Through technologies like mediasmart's proprietary Household Sync, brands can craft sequential messaging strategies that begin on CTV and continue on mobile or desktop. The result? Higher engagement, stronger recall,
and measurable action.

This idea of cross-device synergy is becoming the norm. Rajpurohit underscores the need for sequential retargeting—where a CTV ad is followed up by mobile or web placements. It's this layering that transforms awareness into conversion.

Creative is also undergoing a renaissance. Static ads are on the way out. In their place are gamified experiences, dynamic overlays, and QR code-enabled shoppable ads. Nestlé and other FMCG giants are already deploying QRbased creative that allows users to scan and purchase products directly from their screens. Kumar agrees, adding that interactive formats like surveys and mini-games not only boost engagement but also facilitate first-party data collection. Brands can now know more than just if their ad was seen; they can learn who interacted with it, how, and when.

However, it’s not all fun and games. An anonymous brand marketer told us, “Connected TV plays a role in today’s media mix primarily as a high-quality distribution channel, not as an engagement platform. It helps us reach premium audiences with richer data, but the actual consumer interaction still happens on mobile. From a brand perspective, it’s a better billboard — not a touchpoint.”

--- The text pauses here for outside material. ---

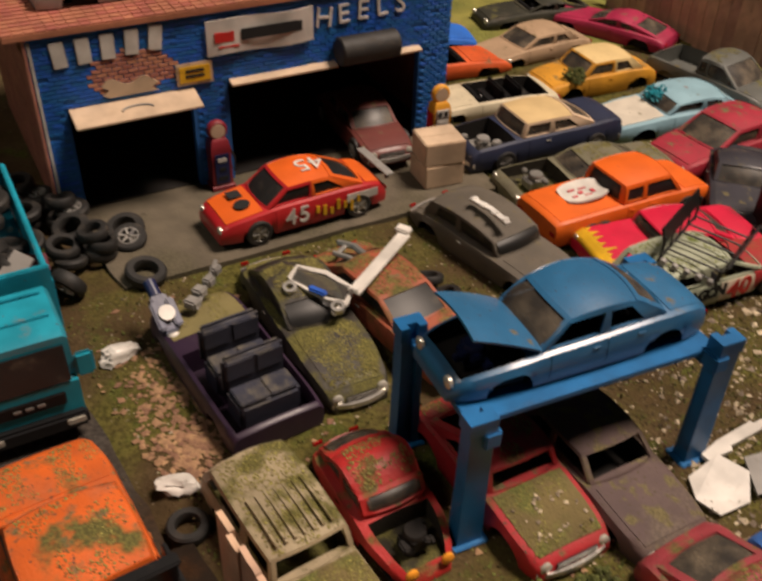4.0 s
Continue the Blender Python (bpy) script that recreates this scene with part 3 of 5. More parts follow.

“CTV on its own doesn’t move the needle—what matters is when it’s part of a household with multiple connected devices,” averred the head of marketing at a leading consumer tech brand. “We don’t look at CTV as a standalone play. The value emerges when the same user is engaged across screens, and we can create layered messaging or instant triggers. It’s not about the screen—it’s about the moment.”

Beyond creative innovation, the CTV ecosystem is also diversifying. Advertisers aren’t limited to OTT platforms anymore. OEMs, FAST channels, digital news apps, and even smart TV operating systems are offering inventory.

According to Kumar, combining content universe diversity with multi-screen technologies ensures that brands maintain visibility throughout a user’s entire viewing journey. Brands are also getting hyper-local with their targeting. Kumar shares an example: “By targeting 55-inch+ smart TVs in premium households across South Mumbai, coupled with frequent visits to luxury malls, brands can now reach not just demographics, but high-value, high-intent consumers.”

Of course, it all comes back to performance. Whether it's Unilever measuring regional impact, HDFC Bank integrating CRM touchpoints, or Tata AIG achieving significant brand lift, the message is clear: CTV is more than storytelling; it's commerce, data, and attribution.

“To fully leverage CTV, brands need to go beyond repurposing traditional TV ads,” Ved cautions. Instead, they must embrace the unique strengths of the format—audience targeting, creative optimisation, measurement, and integration. Those who treat CTV as just another screen will miss out. Those who recognize it as a performancedriven pillar of the media mix will lead the way.

CTV may have started as a shiny new toy for digital marketers, but in 2025, it's a full-fledged, ROI-obsessed, data-powered juggernaut. And it’s only picking up speed.